All'interno dei Vaticano, è l'Istituto per le Opere di Religione (IOR)
spesso chiamato la “Banca del Vaticano", che organizza questo
traffico. Alla testa dello IOR, l'arcivescovo Marcinkus aveva, in un
primo tempo, utilizzato le filiere offerte da Sindona. Poi, quando
quest'ultimo era diventato meno frequentabile, a seguito dei suoi debiti
con la giustizia, si era servito di Roberto Calvi e della sua banca.
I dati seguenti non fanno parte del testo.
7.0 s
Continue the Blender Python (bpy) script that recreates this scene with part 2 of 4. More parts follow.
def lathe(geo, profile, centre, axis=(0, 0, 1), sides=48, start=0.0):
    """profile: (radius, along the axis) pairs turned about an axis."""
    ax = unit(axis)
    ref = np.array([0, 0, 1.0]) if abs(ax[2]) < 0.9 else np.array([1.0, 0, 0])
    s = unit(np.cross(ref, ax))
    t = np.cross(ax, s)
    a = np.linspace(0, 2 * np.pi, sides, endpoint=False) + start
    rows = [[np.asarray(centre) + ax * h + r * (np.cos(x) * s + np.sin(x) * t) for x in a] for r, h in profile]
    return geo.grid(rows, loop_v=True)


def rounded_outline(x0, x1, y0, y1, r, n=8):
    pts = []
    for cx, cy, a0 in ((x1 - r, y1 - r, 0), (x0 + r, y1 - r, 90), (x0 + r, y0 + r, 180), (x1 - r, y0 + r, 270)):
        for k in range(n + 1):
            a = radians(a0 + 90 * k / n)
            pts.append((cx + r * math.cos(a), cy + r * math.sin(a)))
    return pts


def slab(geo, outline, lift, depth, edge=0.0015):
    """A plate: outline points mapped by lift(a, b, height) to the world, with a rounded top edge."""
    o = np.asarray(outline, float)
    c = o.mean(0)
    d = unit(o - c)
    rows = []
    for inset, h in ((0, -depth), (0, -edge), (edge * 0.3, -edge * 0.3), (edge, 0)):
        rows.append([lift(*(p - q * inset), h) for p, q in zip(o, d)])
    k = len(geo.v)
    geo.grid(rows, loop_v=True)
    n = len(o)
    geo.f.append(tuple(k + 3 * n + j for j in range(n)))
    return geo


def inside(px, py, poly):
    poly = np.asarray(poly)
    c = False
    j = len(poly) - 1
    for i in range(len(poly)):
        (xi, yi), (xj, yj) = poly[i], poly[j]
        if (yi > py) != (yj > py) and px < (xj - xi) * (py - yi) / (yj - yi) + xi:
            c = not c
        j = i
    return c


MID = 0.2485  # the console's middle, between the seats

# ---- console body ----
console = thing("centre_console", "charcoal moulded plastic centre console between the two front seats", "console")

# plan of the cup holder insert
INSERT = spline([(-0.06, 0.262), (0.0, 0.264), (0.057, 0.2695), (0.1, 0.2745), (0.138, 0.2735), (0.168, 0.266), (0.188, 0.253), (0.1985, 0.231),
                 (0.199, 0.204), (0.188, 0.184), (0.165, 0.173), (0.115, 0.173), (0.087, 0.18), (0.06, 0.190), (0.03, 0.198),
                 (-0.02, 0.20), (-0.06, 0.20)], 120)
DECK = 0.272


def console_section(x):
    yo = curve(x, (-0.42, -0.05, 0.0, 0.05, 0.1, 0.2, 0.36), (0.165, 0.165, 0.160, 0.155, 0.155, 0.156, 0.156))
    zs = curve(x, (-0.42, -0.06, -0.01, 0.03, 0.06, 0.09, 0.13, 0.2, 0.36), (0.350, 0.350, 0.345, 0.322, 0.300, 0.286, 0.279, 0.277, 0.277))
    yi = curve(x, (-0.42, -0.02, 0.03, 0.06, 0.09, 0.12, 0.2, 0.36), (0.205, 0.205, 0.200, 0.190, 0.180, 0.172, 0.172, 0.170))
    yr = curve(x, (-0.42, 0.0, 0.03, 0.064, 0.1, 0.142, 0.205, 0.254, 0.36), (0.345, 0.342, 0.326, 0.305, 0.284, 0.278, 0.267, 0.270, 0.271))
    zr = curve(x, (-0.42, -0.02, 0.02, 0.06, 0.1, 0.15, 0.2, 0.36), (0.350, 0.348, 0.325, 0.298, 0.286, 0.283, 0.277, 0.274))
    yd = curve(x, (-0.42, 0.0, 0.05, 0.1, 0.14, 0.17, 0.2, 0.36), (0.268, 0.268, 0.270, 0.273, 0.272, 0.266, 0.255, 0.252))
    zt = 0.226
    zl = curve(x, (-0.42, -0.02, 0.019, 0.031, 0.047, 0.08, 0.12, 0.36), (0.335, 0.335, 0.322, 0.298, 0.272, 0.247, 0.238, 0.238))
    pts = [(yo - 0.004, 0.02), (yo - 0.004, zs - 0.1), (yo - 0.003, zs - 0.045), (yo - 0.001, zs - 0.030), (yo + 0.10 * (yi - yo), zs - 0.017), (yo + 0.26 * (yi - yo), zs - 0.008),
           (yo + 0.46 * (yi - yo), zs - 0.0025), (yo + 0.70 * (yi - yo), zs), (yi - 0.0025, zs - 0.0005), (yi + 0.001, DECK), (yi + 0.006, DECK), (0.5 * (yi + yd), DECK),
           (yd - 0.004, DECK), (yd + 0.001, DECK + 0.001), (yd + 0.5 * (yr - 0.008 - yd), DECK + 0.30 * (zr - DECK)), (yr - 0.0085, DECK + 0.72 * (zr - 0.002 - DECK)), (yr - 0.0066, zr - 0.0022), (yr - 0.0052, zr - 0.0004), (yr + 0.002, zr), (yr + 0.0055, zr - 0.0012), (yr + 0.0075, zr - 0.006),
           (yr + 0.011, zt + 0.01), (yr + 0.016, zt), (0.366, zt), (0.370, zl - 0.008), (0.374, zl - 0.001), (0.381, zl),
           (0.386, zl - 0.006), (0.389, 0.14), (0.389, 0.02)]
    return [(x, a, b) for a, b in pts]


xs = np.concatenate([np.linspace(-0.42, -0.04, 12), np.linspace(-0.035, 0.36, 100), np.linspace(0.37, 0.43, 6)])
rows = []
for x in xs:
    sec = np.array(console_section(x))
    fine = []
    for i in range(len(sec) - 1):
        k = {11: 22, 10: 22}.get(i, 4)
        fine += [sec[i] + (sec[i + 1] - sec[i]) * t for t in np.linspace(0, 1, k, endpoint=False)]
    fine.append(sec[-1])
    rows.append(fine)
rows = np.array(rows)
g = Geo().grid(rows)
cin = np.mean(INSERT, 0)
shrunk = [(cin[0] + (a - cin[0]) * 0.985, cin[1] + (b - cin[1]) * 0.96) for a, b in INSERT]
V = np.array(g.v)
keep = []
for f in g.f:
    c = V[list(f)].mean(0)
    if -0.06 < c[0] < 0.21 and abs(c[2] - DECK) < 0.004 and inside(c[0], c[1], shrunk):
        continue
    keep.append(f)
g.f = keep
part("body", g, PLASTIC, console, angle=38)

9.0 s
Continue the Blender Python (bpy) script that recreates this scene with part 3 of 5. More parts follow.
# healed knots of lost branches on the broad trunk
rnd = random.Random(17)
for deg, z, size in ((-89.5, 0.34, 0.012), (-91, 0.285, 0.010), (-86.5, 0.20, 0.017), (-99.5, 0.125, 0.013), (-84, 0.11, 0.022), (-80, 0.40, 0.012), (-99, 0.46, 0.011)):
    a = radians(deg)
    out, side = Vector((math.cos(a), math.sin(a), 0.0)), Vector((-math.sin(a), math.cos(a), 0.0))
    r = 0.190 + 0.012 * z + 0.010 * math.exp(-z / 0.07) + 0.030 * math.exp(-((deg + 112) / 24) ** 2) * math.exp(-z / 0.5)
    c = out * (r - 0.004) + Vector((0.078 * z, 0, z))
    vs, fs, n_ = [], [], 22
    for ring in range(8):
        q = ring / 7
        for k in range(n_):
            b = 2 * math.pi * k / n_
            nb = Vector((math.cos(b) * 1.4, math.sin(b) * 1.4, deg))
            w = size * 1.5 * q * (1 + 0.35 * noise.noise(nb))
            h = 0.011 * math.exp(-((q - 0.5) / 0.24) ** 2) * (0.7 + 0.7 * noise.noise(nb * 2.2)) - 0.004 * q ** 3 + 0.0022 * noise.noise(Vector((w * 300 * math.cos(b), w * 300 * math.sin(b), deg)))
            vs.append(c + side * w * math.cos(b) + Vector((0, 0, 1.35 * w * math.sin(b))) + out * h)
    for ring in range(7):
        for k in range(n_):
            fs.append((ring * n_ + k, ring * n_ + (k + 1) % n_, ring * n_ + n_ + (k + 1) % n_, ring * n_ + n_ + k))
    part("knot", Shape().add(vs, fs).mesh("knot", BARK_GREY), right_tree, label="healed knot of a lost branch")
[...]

All'inizio degli anni '70, Marcinkus prese una decisione le cui
ripercussioni e successive conseguenze avrebbero potuto, da sole,
suffragare la tesi che voleva che Papa Giovanni Paolo I, il “Papa del
sorriso", fosse stato assassinato. Marcinkus aveva in effetti
ordinato l'arresto delle attività della Banca Cattolica del Veneto e la
sua integrazione all'interno dell'Ambrosiano, senza né consultare né
informare il consiglio d'amministrazione della banca così assorbita.
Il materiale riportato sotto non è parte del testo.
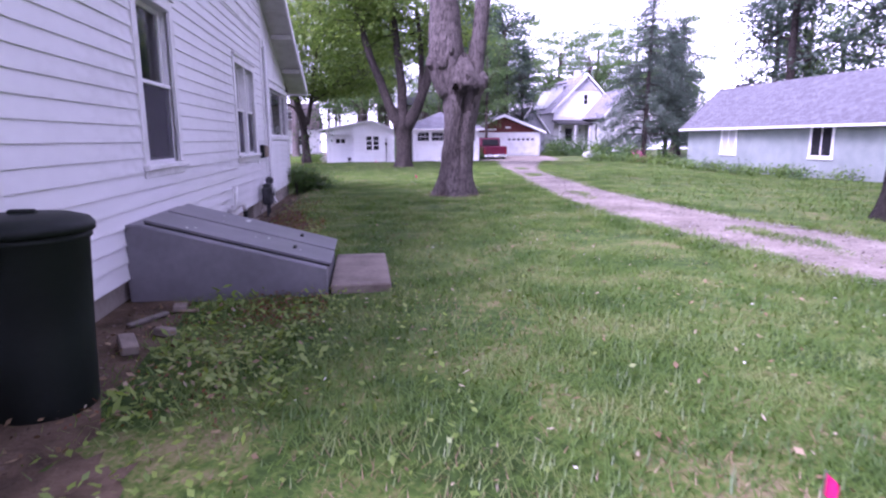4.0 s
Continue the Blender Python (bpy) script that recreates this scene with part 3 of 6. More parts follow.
def hung_window(parent, axis, at, s0, s1, z0, z1, units=1, casing=0.11, screen=True, upper="blind", sash=0.045, deep=0.1):
    """A double-hung window: s0..z1 is the opening; casing round it, sill, two sashes a unit, screen on the lower one."""
    c = casing
    win = part("window", wboxes(axis, at, (s0, s1, -0.02, 0.038, z1, z1 + c)), M_TRIM, parent, "white wooden double-hung window with a screened lower sash", bev=0.004)
    for e in (s0 - c, s1):
        part("side_casing", wboxes(axis, at, (e, e + c, -0.02, 0.035, z0, z1 + c)), M_TRIM, win, bev=0.004)
    part("window_sill", wboxes(axis, at, (s0 - c - 0.03, s1 + c + 0.03, -0.04, 0.075, z0 - 0.05, z0 - 0.004)), M_TRIM, win, bev=0.006)
    part("apron", wboxes(axis, at, (s0 - c, s1 + c, -0.01, 0.03, z0 - 0.12, z0 - 0.053)), M_TRIM, win, bev=0.004)
    part("drip_cap", wboxes(axis, at, (s0 - c - 0.02, s1 + c + 0.02, -0.01, 0.06, z1 + c + 0.001, z1 + c + 0.03)), M_TRIM, win, bev=0.004)
    w = (s1 - s0) / units
    zm = (z0 + z1) / 2
    for k in range(units):
        a, b = s0 + k * w + (0.05 if k else 0), s0 + (k + 1) * w - (0.05 if k < units - 1 else 0)
        if k:
            part("mullion", wboxes(axis, at, (a - 0.1, a, -deep, 0.03, z0, z1)), M_TRIM, win, bev=0.004)
        for nm, za, zb, d in (("lower_sash", z0, zm + 0.02, -0.035), ("upper_sash", zm - 0.02, z1, -0.07)):
            e = sash
            sh = part(nm, wboxes(axis, at, (a, a + e, d - 0.03, d, za, zb), (b - e, b, d - 0.03, d, za, zb), (a + e, b - e, d - 0.03, d, za, za + e * 1.2), (a + e, b - e, d - 0.03, d, zb - e, zb)), M_TRIM, win, bev=0.003)
            pane = part("pane", wboxes(axis, at, (a + e, b - e, d - 0.018, d - 0.014, za + e, zb - e)), M_GLASS, win)
            pane.visible_shadow = False
        if screen:
            part("screen", wboxes(axis, at, (a + 0.02, b - 0.02, -0.03, -0.026, z0 + 0.03, zm - 0.01)), M_SCREEN, win, "grey insect screen")
            part("screen_rail", wboxes(axis, at, (a, b, -0.032, -0.008, zm - 0.015, zm + 0.02)), M_TRIM, win, bev=0.003)
        if upper == "blind":
            bm = bmesh.new()
            z = z0 + 0.04
            while z < z1 - 0.03:
                wbox(bm, axis, at, a + 0.03, b - 0.03, -0.15, -0.13, z, z + 0.016)
                z += 0.032
            part("blind", bm, M_BLIND, win, "pale slatted blind drawn down")
        elif upper == "shade":
            part("shade", wboxes(axis, at, (a + 0.02, b - 0.02, -0.14, -0.135, zm + 0.2, z1 - 0.02), (a + 0.02, b - 0.02, -0.15, -0.128, zm + 0.17, zm + 0.2)), M_SHADE, win, "tan roller shade half down")
    return win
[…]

Ora, la Banca Cattolica del Veneto era la banca privata al servizio del
patriarca di Venezia e il suo presidente non era nientemeno che Albino
Luciani, futuro Papa Giovanni Paolo I.
Il
Vaticano si è evoluto: da gestore di anime ed elemosine, essendo stato
espropriato e avendo visto il proprio patrimonio ridotto alla più
semplice espressione dopo le confische di cui fu vittima nel corso del
Risorgimento, a partire dal 1870 la Santa Sede è diventata una potenza
finanziaria che gestisce fortune tanto colossali quanto discrete
nell'economia mondiale. “Immaginare il Papa come una specie di
presidente del consiglio di sorveglianza può scioccare qualcuno, ma non
dobbiamo dimenticare che il Vaticano è un'istituzione vecchia di tanti
secoli che, per quanto riguarda il denaro, ha sempre saputo essere
all'altezza dei tempi”.
Non si tratta che di giustizia se, durante la grande crisi economica e
finanziaria degli anni '20, il Vaticano rischiò il fallimento.
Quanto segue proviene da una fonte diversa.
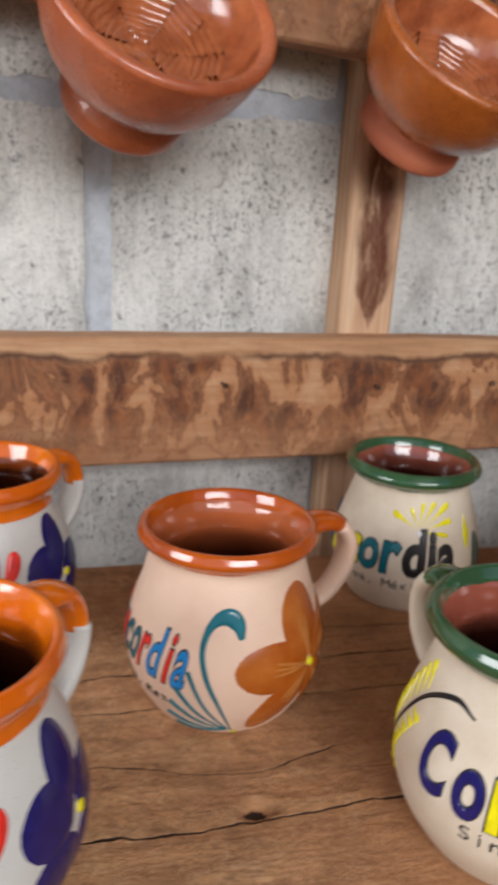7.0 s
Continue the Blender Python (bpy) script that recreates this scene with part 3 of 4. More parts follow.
def lathe_part(profile, seed, waves=(), seg=84, wobble=0.006):
    """Lathe in which the rings named in waves (index: amplitude) run up and down."""
    bm = bmesh.new()
    rings = []
    for i, (r, z) in enumerate(profile):
        if r < 1e-5:
            rings.append([bm.verts.new((0, 0, z))])
            continue
        ring = []
        for k in range(seg):
            a = 2 * math.pi * k / seg
            w = 1 + wobble * noise.noise((math.cos(a) * 0.9 + seed, math.sin(a) * 0.9, z * 18))
            dz = dict(waves).get(i, 0.0) * ring_wave(a, seed)
            ring.append(bm.verts.new((r * w * math.cos(a), r * w * math.sin(a), z + dz)))
        rings.append(ring)
    for A, B in zip(rings, rings[1:]):
        for k in range(seg):
            j = (k + 1) % seg
            if len(B) == 1:
                bm.faces.new((A[k], A[j], B[0]))
            elif len(A) == 1:
                bm.faces.new((A[0], B[j], B[k]))
            else:
                bm.faces.new((A[k], A[j], B[j], B[k]))
    return bm


def handle_bm(path, half_w, half_t, n=26, seg=14, taper=1.0):
    """A pulled handle swept along (r, z) in the plane y = 0."""
    line = smooth_line(path, n)
    bm = bmesh.new()
    rings = []
    for i, p in enumerate(line):
        a, b = line[max(i - 1, 0)], line[min(i + 1, n - 1)]
        t = (b - a) / max(np.linalg.norm(b - a), 1e-9)
        nrm = (-t[1], t[0])
        f = i / (n - 1)
        w = half_w * (1.25 - 0.35 * f) * (1 - (1 - taper) * f)
        ring = []
        for k in range(seg):
            q = 2 * math.pi * k / seg
            c, s = math.cos(q) * half_t, math.sin(q) * w
            ring.append(bm.verts.new((p[0] + nrm[0] * c, s, p[1] + nrm[1] * c)))
        rings.append(ring)
    for A, B in zip(rings, rings[1:]):
        for k in range(seg):
            j = (k + 1) % seg
            bm.faces.new((A[k], A[j], B[j], B[k]))
    bm.faces.new(list(reversed(rings[0])))
    bm.faces.new(rings[-1])
    bmesh.ops.recalc_face_normals(bm, faces=bm.faces)
    return bm


def vessel(name, profile, at, z0, mats, band, inner_band, seed, label, group="", handle=None, wall=0.0042, drip=0.002):
    """A thrown mug: body, glazed rim, interior, and a pulled handle with a glazed top."""
    f = Form(profile, wall)
    e = new(name)
    e.matrix_world = pose(at[0], at[1], z0)
    tagged(e, label, "mug", group)
    outer = [(float(p[0]), float(p[1])) for p in f.pts]
    tr, tz = outer[-1]
    cut = next(i for i, p in enumerate(outer) if p[1] > band)
    r_at = f.radius(band)
    body = [(0, 0.0006), (outer[0][0] - 0.005, 0.0)] + outer[:cut] + [(r_at, band)]
    rb = f.R0
    funnel = [(tr - 0.0030, tz + 0.0004), (tr - 0.0050, tz - 0.0040), (tr - 0.0072, tz - 0.0100), (tr - 0.0088, tz - 0.0170), (tr - 0.0092, tz - 0.0250)]
    funnel += [(rb - 0.0075, 0.052), (rb - 0.0065, 0.036), (rb - 0.012, 0.018), (0.6 * rb, 0.0105), (0.3 * rb, 0.0092)]
    inner = [(float(p[0]), float(p[1])) for p in smooth_line(funnel, 44)]
    ci = next(i for i, p in enumerate(inner) if p[1] < inner_band)
    lip = [(tr - 0.0008, tz + 0.0010), (tr - 0.0018, tz + 0.0012)]
    rim = [(r_at - 0.001, band - 0.0012), (r_at + 0.0003, band - 0.0002)] + [(r + 0.0004, z) for r, z in outer[cut:]] + lip + inner[: ci + 1]
    f.body = part("body", lathe_part(body, seed), mats[0], e, smooth=True)
    part("rim", lathe_part(rim, seed, {0: 0.0006, 1: 0.0006, len(rim) - 1: drip}), mats[1], e, "glossy glazed rim", smooth=True)
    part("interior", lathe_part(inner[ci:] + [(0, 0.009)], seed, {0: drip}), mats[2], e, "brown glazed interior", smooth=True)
    if handle:
        turn, path, split = handle
        m = Matrix.Rotation(radians(turn), 4, "Z")
        whole = smooth_line(path, 30)
        k = int(split * 30)
        lower = handle_bm([tuple(p) for p in whole[max(k - 1, 0) :]], 0.0085, 0.0046)
        upper_bm = handle_bm([tuple(p) for p in whole[: k + 1]], 0.0094, 0.0051)
        lower.transform(m)
        upper_bm.transform(m)
        grip = part("handle", lower, mats[0], e, smooth=True)
        part("handle_glaze", upper_bm, mats[1], grip, "glazed top of the handle", smooth=True)
    return e, f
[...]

Dopotutto, quelli erano i tempi! Già nel 1880, l'aristocrazia e l'alta
borghesia romane, che avevano tradizionalmente degli stretti legami con
la Chiesa, avevano creato il Banco di Roma a unico vantaggio dei
Vaticano. Il suo scopo: riacquistare, con un plusvalore sostanziale, i
terreni e gli immobili da cui il Vaticano doveva separarsi per mantenere
liquidità. Inoltre questa banca doveva acquisire delle partecipazioni
maggioritarie, in vista della successiva cessione al Vaticano, nelle
società di servizi urbani (acqua, gas, elettricità, trasporti pubblici
... ). Inutile dire che, dopo diciotto anni di favoritismo nei confronti
dei Vaticano, la banca si trovò rovinata nel 1898.
Il
deus ex machina delle finanze vaticane, Bernardino Nogara, salvò
la Banca di Roma dal fallimento. La manna celeste che permise ai
finanzieri del Vaticano di risorgere a miglior fortuna arriverà tra le
righe dei Patti Lateranensi, conclusi nel 1929 con Mussolini. Nel quadro
di questi accordi, la Chiesa ricevette un'indennità di 90 milioni di
dollari a riparazione per i beni immobiliari confiscati dallo Stato dal
1870 e per la perdita dei suo potere secolare.
Questo
denaro venne affidato a un genio della finanza, Bernardino Nogara, ex
vicepresidente della Banca Commerciale Italiana. Nel 1968, dieci anni
dopo la morte di Nogara e quaranta anni dopo i Patti Lateranensi, le
varie partecipazioni del Vaticano nell'industria, nella finanza e nei
servizi venivano stimate in otto miliardi di dollari. La massima di
Nogara era semplice ed efficace: “Il programma d'investimenti del
Vaticano non dovrà essere ostacolato da considerazioni religiose".
I suoi "eredi" l'hanno, dalla sua morte, applicata alla
lettera - ma con più o meno scrupoli.
Dopo Nogara, il Vaticano ricorse ai servizi di Sindona e poi, quando
questo divenne non più frequentabile, a quelli di Roberto Calvi.
Bisognerà attendere il fallimento dell’Ambrosiano, che seguirà la
morte di Calvi, per scoprire l'implicazione colossale del Vaticano negli
affari illeciti operati da Sindona e Calvi. Sindona morirà assassinato
nella sua cella nella prigione di Voghera il 22 marzo 1986, dopo aver
bevuto una tazza di caffè avvelenato con il cianuro. Sindona e Calvi
non sono che due dei cadaveri eccellenti di questa vicenda.